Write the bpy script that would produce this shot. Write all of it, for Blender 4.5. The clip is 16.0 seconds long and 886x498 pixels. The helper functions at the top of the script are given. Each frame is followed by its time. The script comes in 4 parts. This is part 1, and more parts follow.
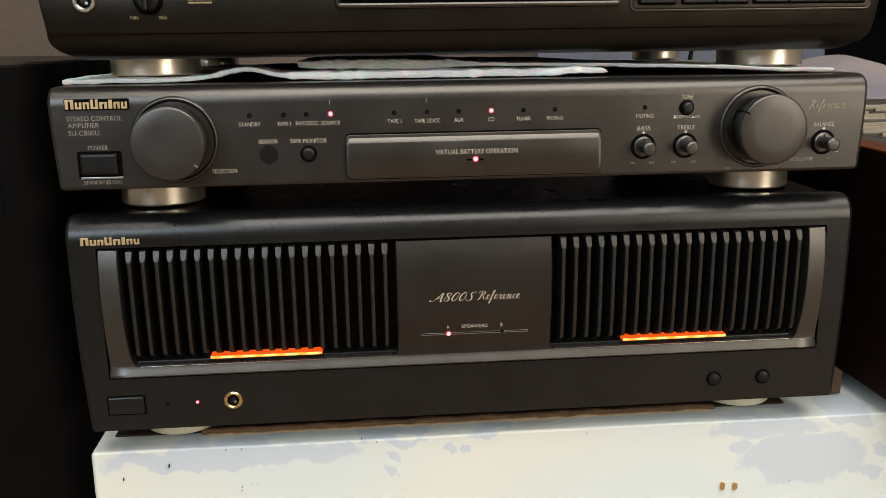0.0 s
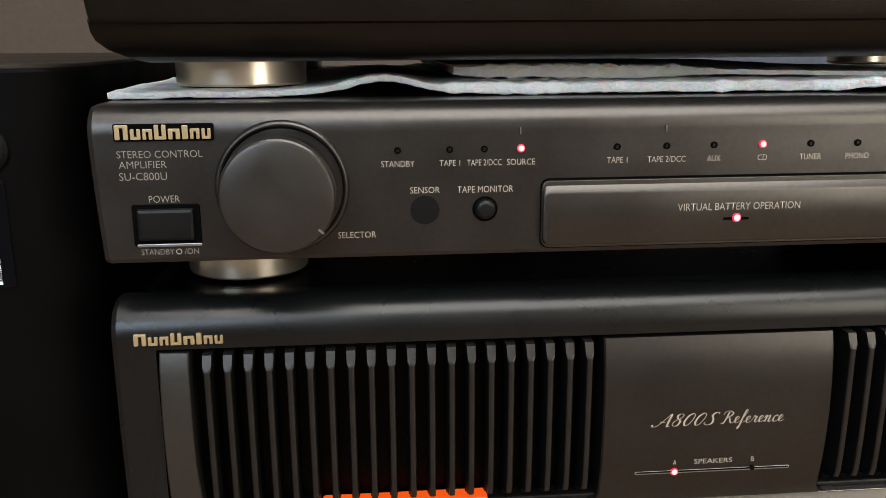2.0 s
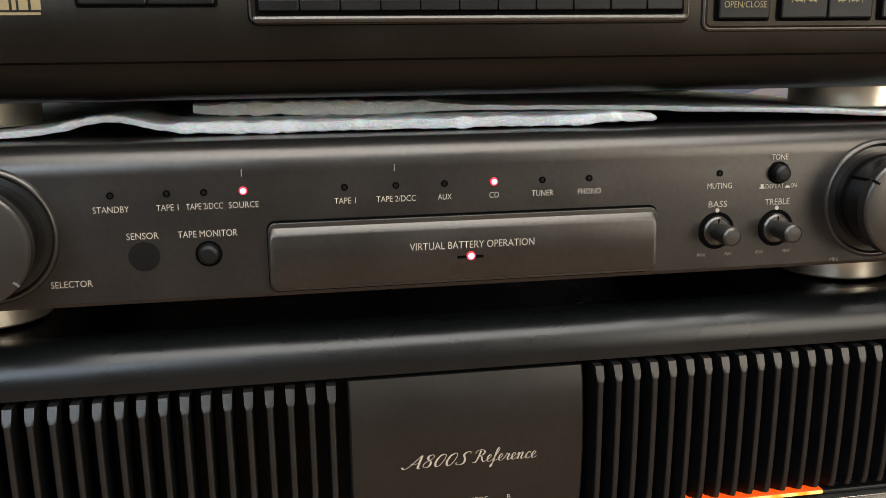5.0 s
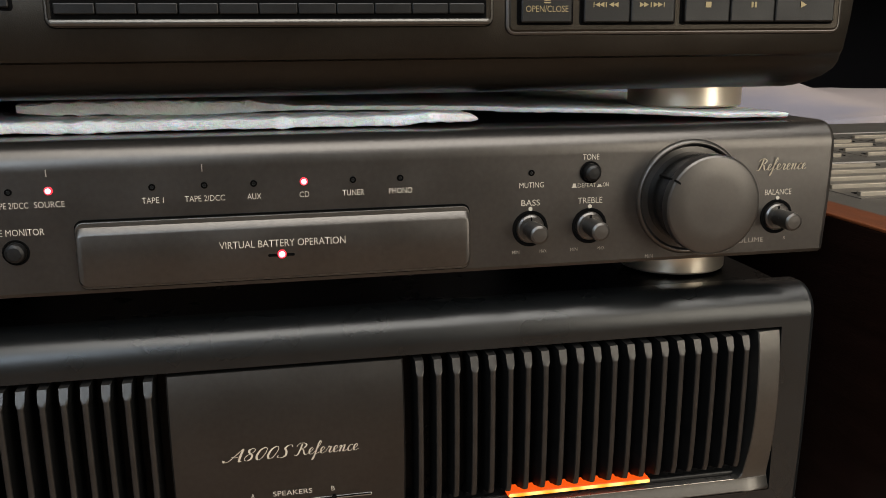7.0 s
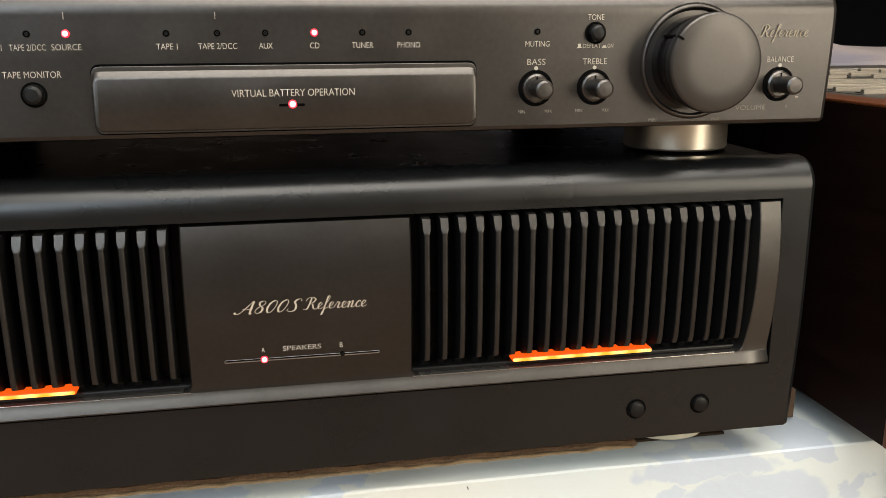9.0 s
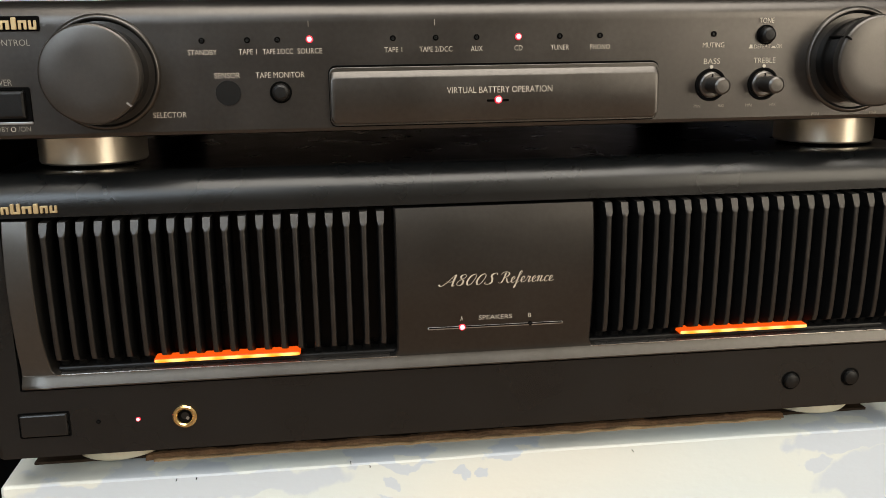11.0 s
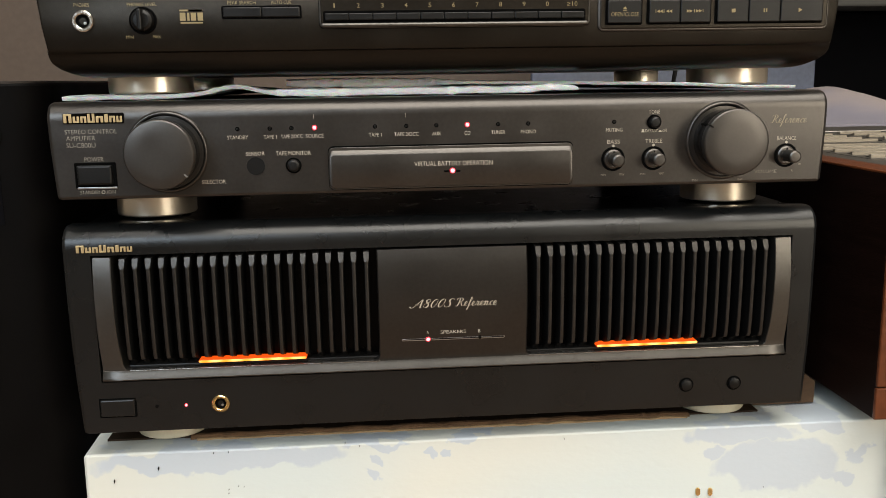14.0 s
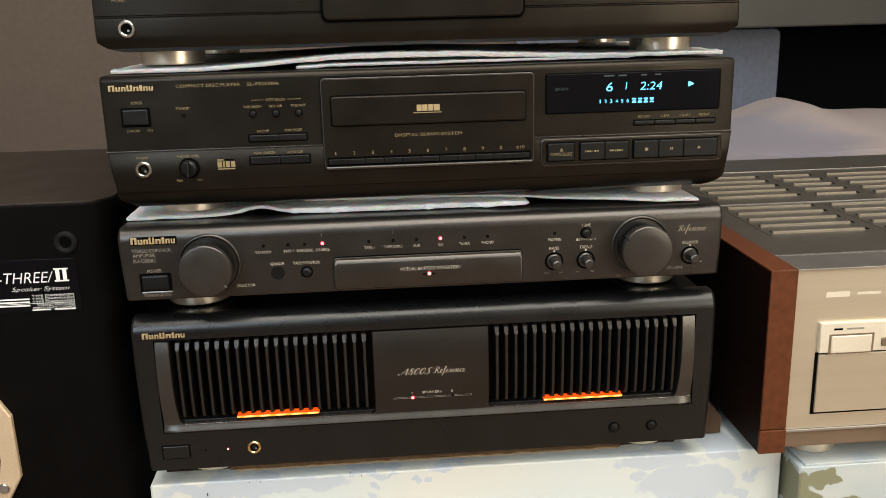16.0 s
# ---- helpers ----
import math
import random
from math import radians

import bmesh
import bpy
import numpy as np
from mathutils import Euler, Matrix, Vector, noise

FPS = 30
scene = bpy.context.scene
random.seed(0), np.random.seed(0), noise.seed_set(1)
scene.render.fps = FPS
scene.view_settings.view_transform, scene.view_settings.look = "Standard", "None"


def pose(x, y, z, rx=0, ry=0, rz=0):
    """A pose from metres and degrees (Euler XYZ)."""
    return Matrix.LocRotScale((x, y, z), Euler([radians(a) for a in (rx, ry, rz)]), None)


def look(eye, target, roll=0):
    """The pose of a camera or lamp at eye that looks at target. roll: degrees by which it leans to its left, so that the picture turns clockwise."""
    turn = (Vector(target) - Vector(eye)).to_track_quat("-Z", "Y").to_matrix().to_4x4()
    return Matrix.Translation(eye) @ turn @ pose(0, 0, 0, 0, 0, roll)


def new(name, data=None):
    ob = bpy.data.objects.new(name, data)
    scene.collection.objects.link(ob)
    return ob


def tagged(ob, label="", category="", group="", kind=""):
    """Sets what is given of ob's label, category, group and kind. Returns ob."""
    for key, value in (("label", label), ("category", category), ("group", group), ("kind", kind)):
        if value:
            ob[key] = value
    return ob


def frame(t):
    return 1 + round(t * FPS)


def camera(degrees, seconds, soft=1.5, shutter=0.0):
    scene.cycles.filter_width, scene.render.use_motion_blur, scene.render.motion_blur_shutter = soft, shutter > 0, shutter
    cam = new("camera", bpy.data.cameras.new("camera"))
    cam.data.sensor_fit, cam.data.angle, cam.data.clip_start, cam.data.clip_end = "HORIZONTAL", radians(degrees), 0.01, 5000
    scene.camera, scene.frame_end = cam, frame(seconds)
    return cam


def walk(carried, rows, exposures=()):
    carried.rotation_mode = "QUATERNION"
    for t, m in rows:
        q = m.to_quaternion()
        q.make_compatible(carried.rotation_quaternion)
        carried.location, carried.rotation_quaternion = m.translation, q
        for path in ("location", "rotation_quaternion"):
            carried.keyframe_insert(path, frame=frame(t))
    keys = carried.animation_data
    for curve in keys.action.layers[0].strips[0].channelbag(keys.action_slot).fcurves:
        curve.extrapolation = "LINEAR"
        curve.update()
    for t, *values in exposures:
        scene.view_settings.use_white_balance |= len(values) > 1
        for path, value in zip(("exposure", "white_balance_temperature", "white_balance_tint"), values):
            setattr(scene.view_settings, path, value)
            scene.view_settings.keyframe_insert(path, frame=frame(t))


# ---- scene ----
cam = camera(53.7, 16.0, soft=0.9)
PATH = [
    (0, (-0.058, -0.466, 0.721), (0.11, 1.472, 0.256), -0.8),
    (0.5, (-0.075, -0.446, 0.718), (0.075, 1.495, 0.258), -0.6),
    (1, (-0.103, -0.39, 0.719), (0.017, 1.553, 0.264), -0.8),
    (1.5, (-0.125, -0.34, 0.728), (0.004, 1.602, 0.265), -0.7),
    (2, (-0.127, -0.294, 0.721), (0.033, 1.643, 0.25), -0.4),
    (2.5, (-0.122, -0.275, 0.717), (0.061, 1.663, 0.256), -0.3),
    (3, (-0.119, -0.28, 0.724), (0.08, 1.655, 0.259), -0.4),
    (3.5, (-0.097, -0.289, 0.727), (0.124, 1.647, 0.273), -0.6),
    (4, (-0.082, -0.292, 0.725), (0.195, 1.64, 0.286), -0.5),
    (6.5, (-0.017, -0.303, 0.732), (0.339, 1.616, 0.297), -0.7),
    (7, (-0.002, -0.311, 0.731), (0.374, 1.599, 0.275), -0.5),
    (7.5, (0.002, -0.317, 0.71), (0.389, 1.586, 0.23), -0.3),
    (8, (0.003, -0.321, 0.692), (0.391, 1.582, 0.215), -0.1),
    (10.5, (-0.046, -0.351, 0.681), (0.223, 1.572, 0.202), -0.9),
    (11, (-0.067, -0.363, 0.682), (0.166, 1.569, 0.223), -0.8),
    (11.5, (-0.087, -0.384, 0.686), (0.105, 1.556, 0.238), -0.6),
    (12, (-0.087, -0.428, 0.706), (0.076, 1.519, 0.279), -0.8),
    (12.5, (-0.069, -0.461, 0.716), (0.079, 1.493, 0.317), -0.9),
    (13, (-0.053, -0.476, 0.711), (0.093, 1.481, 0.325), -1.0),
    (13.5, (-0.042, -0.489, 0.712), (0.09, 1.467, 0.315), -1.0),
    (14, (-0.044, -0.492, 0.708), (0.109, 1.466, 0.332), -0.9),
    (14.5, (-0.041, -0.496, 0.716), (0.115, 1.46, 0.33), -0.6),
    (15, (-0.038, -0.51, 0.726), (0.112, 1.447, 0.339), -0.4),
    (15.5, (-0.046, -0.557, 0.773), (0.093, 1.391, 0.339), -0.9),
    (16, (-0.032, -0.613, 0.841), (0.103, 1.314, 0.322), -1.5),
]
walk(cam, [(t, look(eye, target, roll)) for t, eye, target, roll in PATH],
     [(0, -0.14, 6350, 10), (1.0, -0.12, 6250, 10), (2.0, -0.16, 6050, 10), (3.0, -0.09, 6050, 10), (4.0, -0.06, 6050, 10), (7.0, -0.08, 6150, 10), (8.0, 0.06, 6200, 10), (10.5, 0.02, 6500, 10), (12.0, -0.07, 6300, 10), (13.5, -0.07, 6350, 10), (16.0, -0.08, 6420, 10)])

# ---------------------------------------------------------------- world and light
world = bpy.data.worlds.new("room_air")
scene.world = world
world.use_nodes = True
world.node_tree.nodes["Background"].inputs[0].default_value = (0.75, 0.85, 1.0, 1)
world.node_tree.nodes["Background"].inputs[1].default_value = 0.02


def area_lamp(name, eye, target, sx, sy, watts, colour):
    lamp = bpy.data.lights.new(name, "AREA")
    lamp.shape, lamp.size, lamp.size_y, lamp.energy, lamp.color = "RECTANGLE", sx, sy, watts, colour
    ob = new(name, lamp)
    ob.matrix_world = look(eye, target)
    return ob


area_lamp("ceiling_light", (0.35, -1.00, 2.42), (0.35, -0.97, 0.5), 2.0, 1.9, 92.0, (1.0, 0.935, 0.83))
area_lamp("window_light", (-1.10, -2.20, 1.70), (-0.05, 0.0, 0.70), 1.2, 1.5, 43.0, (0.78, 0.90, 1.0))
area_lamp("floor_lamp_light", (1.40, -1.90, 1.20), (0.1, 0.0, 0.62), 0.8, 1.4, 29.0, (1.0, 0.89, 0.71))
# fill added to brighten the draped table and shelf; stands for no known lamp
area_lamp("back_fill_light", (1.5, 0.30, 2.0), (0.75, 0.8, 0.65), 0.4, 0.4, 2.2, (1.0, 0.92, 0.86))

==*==

TASK DIRECTIONS
Output exactly the span of lines from the top of the listing through the line holding "scene.render.fps = FPS", and leave every picture out.

RIGHT ANSWER
Write the bpy script that would produce this shot. Write all of it, for Blender 4.5. The clip is 16.0 seconds long and 886x498 pixels. The helper functions at the top of the script are given. Each frame is followed by its time. The script comes in 4 parts. This is part 1, and more parts follow.
0.0 s
2.0 s
5.0 s
7.0 s
9.0 s
11.0 s
14.0 s
16.0 s
# ---- helpers ----
import math
import random
from math import radians

import bmesh
import bpy
import numpy as np
from mathutils import Euler, Matrix, Vector, noise

FPS = 30
scene = bpy.context.scene
random.seed(0), np.random.seed(0), noise.seed_set(1)
scene.render.fps = FPS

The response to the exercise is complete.